The stock circuit uses 1 12AX7 preamp tube, 1 6V6 power tube, 1 5Y3 rectifier tube, and 1 8" speaker to produce about 5 watts of power.

I upgraded the transformers a bit so the amp can

handle running different power tubes like a 6L6. My favorite combination so far is an Electro-Harmonix 12AX7, Sovtek 6L6, and a Weber copper cap. The 6L6 produces a more even tone to my ears and the Weber copper cap helps keep the power transformer running cool.

I used a Weber cabinet, chassis, and a Weber alnico speaker. The cab is tinted with shellac and lacquer. Other parts include Hammond transformers, Switchcraft jacks, carbon comp resistors, and Sprague Orange Drop capacitors.

The sound is great. I usually played blackface Fenders in the past. This amp converted me to a tweed guy. The tone is midrange heavy, round, and thick. It is a great home amp with natural overdrive at reasonable levels. I believe that there is a place for this type of amp in every guitarist's set up and highly recommend obtaining one if you haven't already.

Monday, November 06, 2006

Leila Vintage Electronics

I moved to northern California a few years back and, because I didn't know anybody up here that played music, I sold my gigging amp. All I had left to play through was my "trusty" 1966 Fender Vibro Champ (8" speaker, 1 6V6, 1 5Y3, 2 12AX7's) which promptly died on me.

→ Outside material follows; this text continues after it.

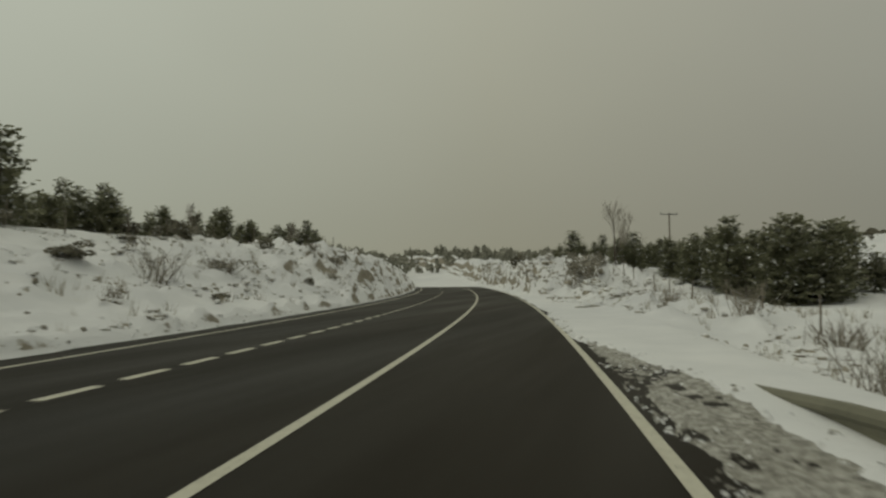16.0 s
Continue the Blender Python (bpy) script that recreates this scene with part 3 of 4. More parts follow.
def conifer(seed, height, width=0.30, snow=0.25, low=0.10, dense=1.0):
    """Trunk, whorls of drooping limbs set with needle sprays; some of the sprays carry snow."""
    r = random.Random(seed)
    trunk, crown = Build(), Build()
    trunk.tube([(0, 0, -0.3), (0, 0, height * 0.5), (0.02, 0, height * 0.97)], [height * 0.020, height * 0.013, 0.012], 6)
    rows = int(34 * dense)
    for i_row in range(rows):
        f0 = 0.96 * (i_row + r.uniform(0, 1)) / rows
        for k in range(5):
            f = min(0.99, f0 + r.uniform(-0.04, 0.04))
            z = height * (low + (0.99 - low) * max(0, f))
            reach = height * width * (1 - max(0, f)) ** 0.62 * (0.62 + 0.38 * min(1, f * 5 + 0.2)) * r.uniform(0.75, 1.1) + 0.14
            a = r.uniform(0, 2 * math.pi)
            ln = reach * r.uniform(0.6, 1.15)
            out = Vector((math.cos(a), math.sin(a), 0))
            tip_rise = r.uniform(-0.10, 0.45) + 0.5 * f
            m = max(2, int(ln / 0.22))
            for i in range(m):
                t = (i + r.uniform(0.4, 1)) / m
                p = Vector((0, 0, z)) + out * ln * t + Vector((0, 0, ln * tip_rise * t * t - 0.10 * ln * t))
                for side in (-1, 1):
                    w = (out * r.uniform(0.2, 0.8) + side * Vector((-out.y, out.x, 0)) * r.uniform(0.3, 1) + Vector((0, 0, r.uniform(-0.15, 0.5)))).normalized()
                    sz = r.uniform(0.30, 0.58) * (0.6 + 0.05 * height)
                    e = w.cross(Vector((r.uniform(-0.5, 0.5), r.uniform(-0.5, 0.5), 1))).normalized() * sz * 0.42
                    crown.add([p, p + w * sz * 0.5 + e, p + w * sz, p + w * sz * 0.5 - e], [(0, 1, 2, 3)], 1 if r.random() < snow * (0.4 + 0.8 * t) and w.z > -0.05 else 0)
    return trunk, crown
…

Since I wasn't about to buy a whole new amp for playing around the house, I decided that I would fix the little guy. After a few weeks of research, I ordered the parts, bought a soldering iron and quickly was the proud owner of a perfectly working vintage tube amp. I could not believe how much better the amp sounded after I overhauled it. It had become easily the best sounding amp that I ever owned.

I had to do more!

I began to buy broken amps off of eBay, fix them up and resell them. Among those were a 1959 Gibson GA-5T,
a 1958 Silvertone 1433,

a couple of Fender Musicmaster Bass amps,

a Valco made Gretsh,

and a few more that I never photographed.

I then finally built my own amp from scratch. Once I did that, I found it very difficult to go back to cleaning out 50 year-old dust bunnies from vintage amps.